In the 1990s, Norman Finkelstein critiqued the Holocaust Industry, which was built on those who did not suffer in the Holocaust and yet sought social, political, and financial gain from it. Jones' book examines that industry from the standpoint of literary criticism, highlighting and exposing the false narratives of that industry. This book is necessary reading for anyone interested in an honest dialogue about the use and abuse of historical tragedies.
The Holocaust is the most publicized topics in recent history yet one of the least discussed and more fraught with taboo, censorship, and criminalization than any other. The prohibition of literary criticism means an entire genre of writing that "retreated into the realm of sacred objects where only a few appointed rabbis had rights as commentators."
To point out that the Holocaust Narrative itself changed over time would be "denial." The Jewish babies thrown into "flaming pits" Elie Wiesel described (We don't hear about those anymore, do we? But the trope was recycled in a recent Israeli war propaganda hoax about 40 Jewish babies beheaded and burnt by Hamas) morphed into gas chambers in later narratives.
The term "holocaust" itself has its roots in burnt offerings or a sacrifice consumed by fire and was originally used to describe the savage Allied bombing raids and fire storms engineered to burn entire populations of German and Japanese civilians alive in Hamburg, Dresden and Hiroshima.
Eisenhower’s Rheinwiesenlager or the genocidal Morgenthau Plan, an ethnic cleansing campaign of deliberate starvation of the German people, are omitted from the narrative, as well as the fact that many of the tropes we see repeated in Holocaust literature and films were lifted directly from propaganda crafted under Eisenhower's Psychological Warfare Dept. of the US Dept. of War--for example, the term "extermination camp" was first introduced in Allied propaganda. It was never used by the SS (there's no documentation expressing or implying an extermination policy). Later, the CIA became instrumental in getting many of the popular Holocaust literature published and films produced.

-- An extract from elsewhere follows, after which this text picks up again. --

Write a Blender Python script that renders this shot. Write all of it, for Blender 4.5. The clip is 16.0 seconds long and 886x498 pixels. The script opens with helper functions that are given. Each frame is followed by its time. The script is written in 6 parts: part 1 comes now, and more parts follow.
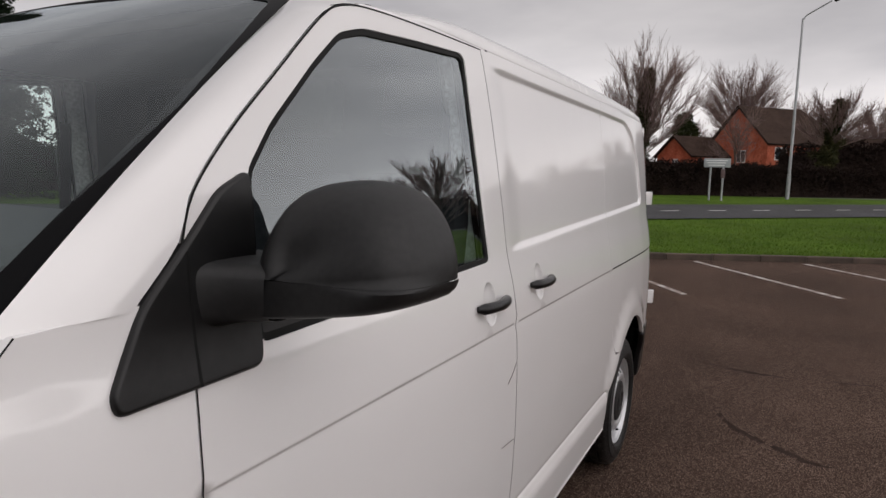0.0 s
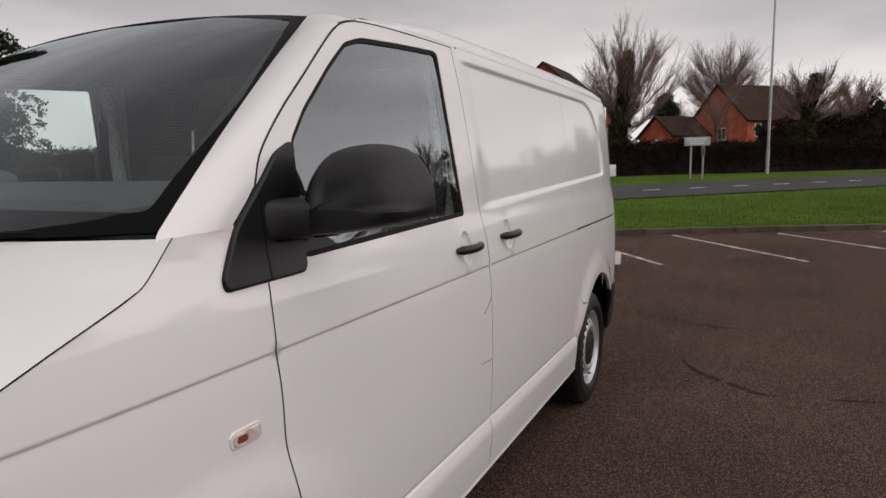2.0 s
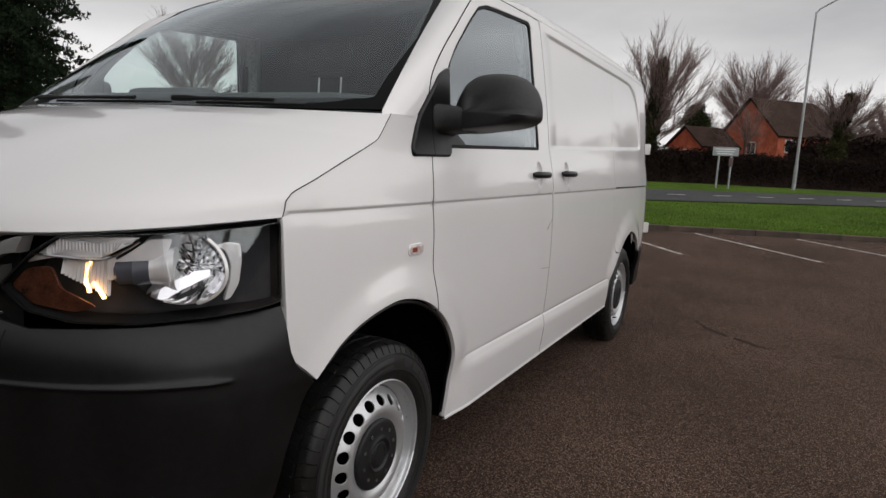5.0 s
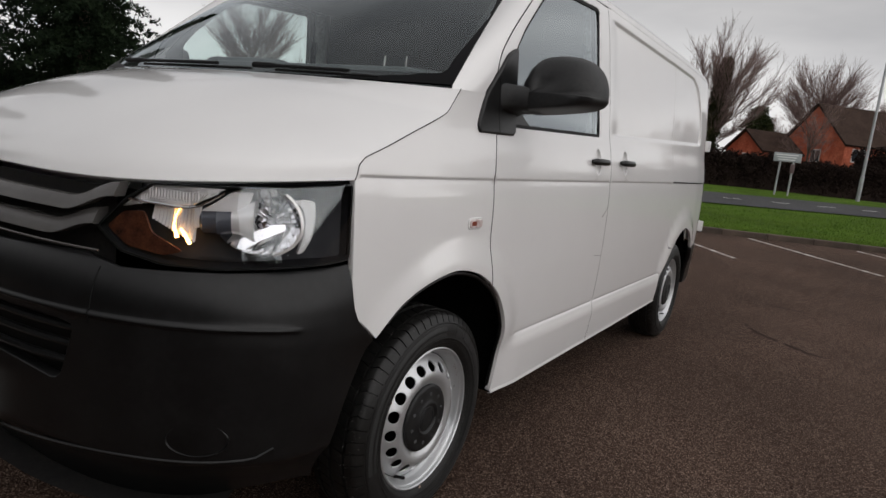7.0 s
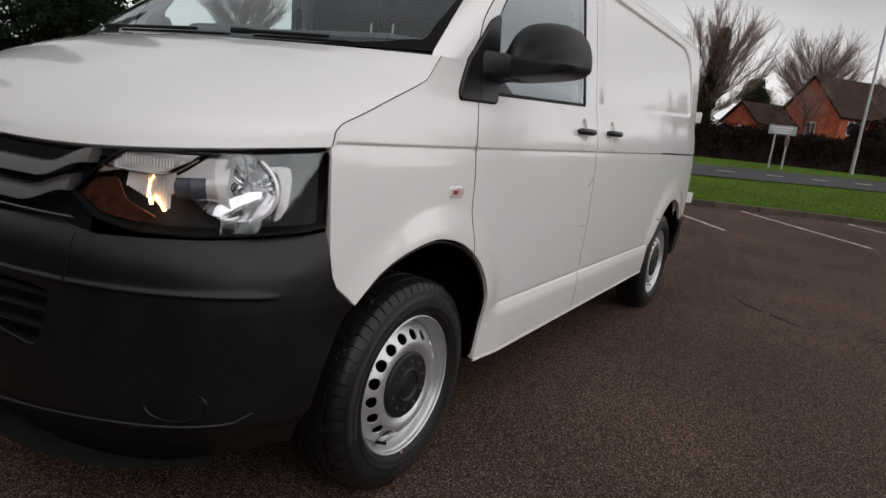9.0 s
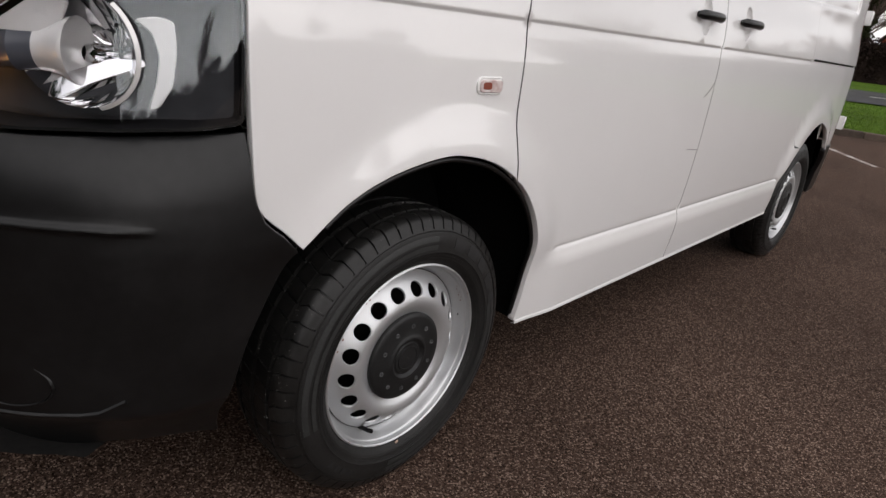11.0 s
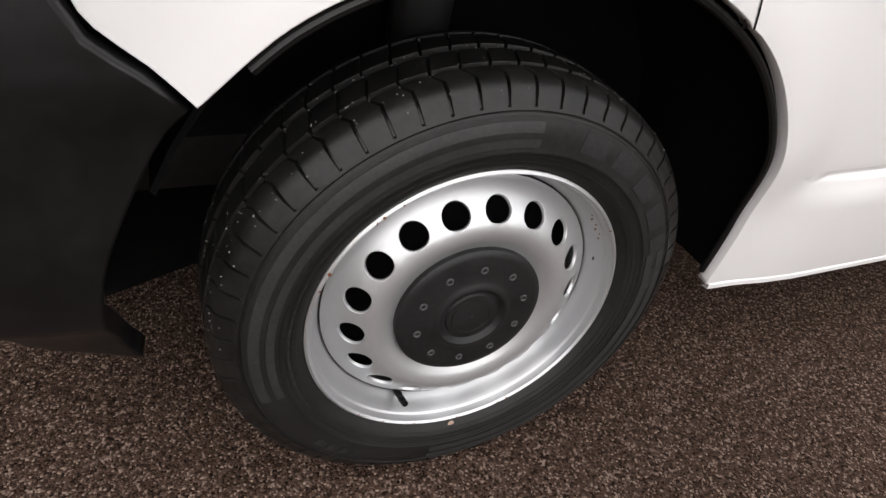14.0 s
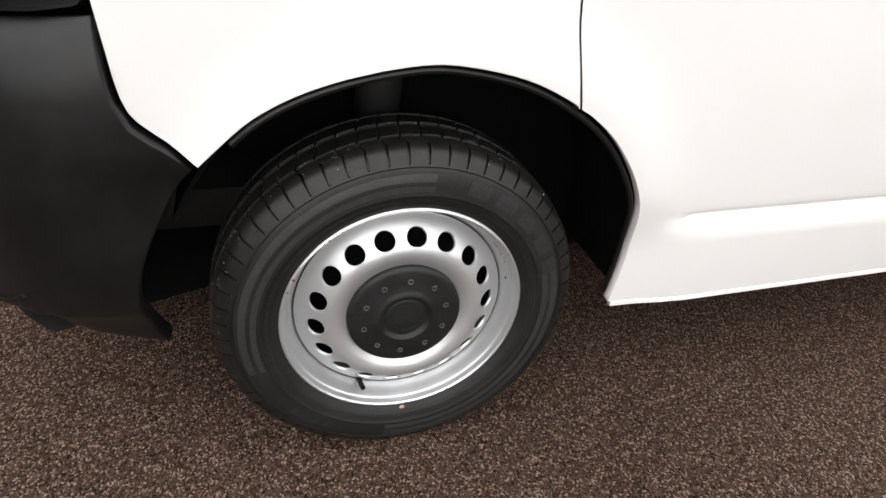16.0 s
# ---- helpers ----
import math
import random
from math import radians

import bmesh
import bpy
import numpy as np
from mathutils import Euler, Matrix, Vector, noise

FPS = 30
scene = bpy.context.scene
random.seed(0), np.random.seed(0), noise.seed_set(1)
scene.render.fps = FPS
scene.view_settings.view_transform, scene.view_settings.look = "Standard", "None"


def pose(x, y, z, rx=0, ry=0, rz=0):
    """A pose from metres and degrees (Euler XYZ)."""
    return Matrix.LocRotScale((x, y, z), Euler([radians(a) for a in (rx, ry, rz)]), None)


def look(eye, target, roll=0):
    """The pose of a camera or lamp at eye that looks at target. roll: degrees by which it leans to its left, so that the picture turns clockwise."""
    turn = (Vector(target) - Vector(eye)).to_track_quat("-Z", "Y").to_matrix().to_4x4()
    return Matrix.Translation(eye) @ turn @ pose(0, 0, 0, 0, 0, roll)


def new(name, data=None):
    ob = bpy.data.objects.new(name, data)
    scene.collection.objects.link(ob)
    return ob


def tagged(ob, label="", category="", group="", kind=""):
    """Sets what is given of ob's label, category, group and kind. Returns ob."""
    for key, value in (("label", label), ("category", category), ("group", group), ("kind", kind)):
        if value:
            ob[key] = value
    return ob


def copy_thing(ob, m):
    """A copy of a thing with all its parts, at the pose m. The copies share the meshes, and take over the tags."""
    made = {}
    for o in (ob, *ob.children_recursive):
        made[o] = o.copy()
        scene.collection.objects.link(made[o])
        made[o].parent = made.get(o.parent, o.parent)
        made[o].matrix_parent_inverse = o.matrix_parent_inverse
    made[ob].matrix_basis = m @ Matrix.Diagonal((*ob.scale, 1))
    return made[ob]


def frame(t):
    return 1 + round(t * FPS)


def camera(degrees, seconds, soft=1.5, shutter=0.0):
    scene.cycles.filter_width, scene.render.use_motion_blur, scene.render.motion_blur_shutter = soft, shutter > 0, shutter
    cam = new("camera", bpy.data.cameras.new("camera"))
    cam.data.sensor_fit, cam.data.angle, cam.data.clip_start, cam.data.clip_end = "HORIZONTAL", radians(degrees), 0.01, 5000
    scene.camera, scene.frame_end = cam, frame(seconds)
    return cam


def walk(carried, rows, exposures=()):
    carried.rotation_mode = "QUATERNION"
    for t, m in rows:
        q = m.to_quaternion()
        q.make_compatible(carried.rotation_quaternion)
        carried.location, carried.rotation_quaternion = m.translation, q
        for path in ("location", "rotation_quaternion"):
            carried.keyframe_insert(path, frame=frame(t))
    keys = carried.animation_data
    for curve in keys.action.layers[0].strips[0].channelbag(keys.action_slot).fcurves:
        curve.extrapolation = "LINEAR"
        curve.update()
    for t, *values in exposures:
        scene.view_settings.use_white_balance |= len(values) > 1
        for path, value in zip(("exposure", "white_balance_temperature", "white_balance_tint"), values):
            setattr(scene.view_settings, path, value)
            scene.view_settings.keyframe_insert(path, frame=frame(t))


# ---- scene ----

The Holocaust Narrative is now "wielded to cover up Israeli atrocities against Palestinians every bit as effectively as it had been used to cover over Allied war crimes committed during World War II." Indeed, to condemn Israel's genocide (or to even call it a genocide) is to engage in "anti-Semitism," which is criminalized.
The Holocaust Narrative has also been used as a battering ram against the Catholic Church by condemning Pope Pius XII as "Hitler's Pope" with no evidence (and despite him saving the lives of 80,000 Hungarian Jews) and to smear Catholicism with the stain of "anti-Semitism."
Jones makes an important distinction: To call the Church "anti-Semitic...was an outrageous anachronism which changed the terms of the argument from a theological common place to an anti-Christian ideology which came into being after WWII based on the Holocaust Narrative."
"Anti-Semitism is a biological term which came into being in Germany in the 1870s, largely because of the writing of Wilhelm Marr, who was looking for a non-theological way of criticizing Jewish behavior. At no point in the period following its invention did any Catholic subscribe to "anti-Semitism," because its biological determinism ran afoul of the fact that both the Jews who worshipped Christ as the son of God and the Jews who called for his death shared the same DNA. By the uncritical acceptance of the term anti-Semitism in the final version of Nostra aetate, which occurred when the Council Fathers claimed that the Church deplored 'all...displays of anti-Semitism,' the Council failed to make this crucial distinction and opened the door which allowed the Holocaust Narrative to enter the Church and infect her deliberations for decades."
"Behind the (false) equivalence between Nazism and Catholicism, suddenly another equivalence emerges, namely, the relationship between Jews and Bolshevism."
"Anti-Semitism during the 1920s in Europe was not directed against the existence of Jews but rather against the behavior of Jews, because Jews were widely seen as the driving force behind Bolshevism." There was a very real concern in Europe at the time about the threat of Bolshevism. But the Russian Revolution, the rising specter of Bolshevism and the possibility of Jews fomenting that kind of revolutionary terrorism in Europe is another factor omitted from the narrative about what underpinned German (and even Churchill's) concerns at the time that overwhelming Jewish sympathies with Bolshevism in countries across Europe was perceived as a potential fifth column.
Only read about half of the book but from what I read the author jumps around a lot. He doesn’t give a coherent argument that you can follow a long with. Instead, he gives several stories and historical accounts that may or may not point towards his thesis. Nevertheless, I learned some really cool stuff from this book and it was fairly easy to read when you got used to the author’s style.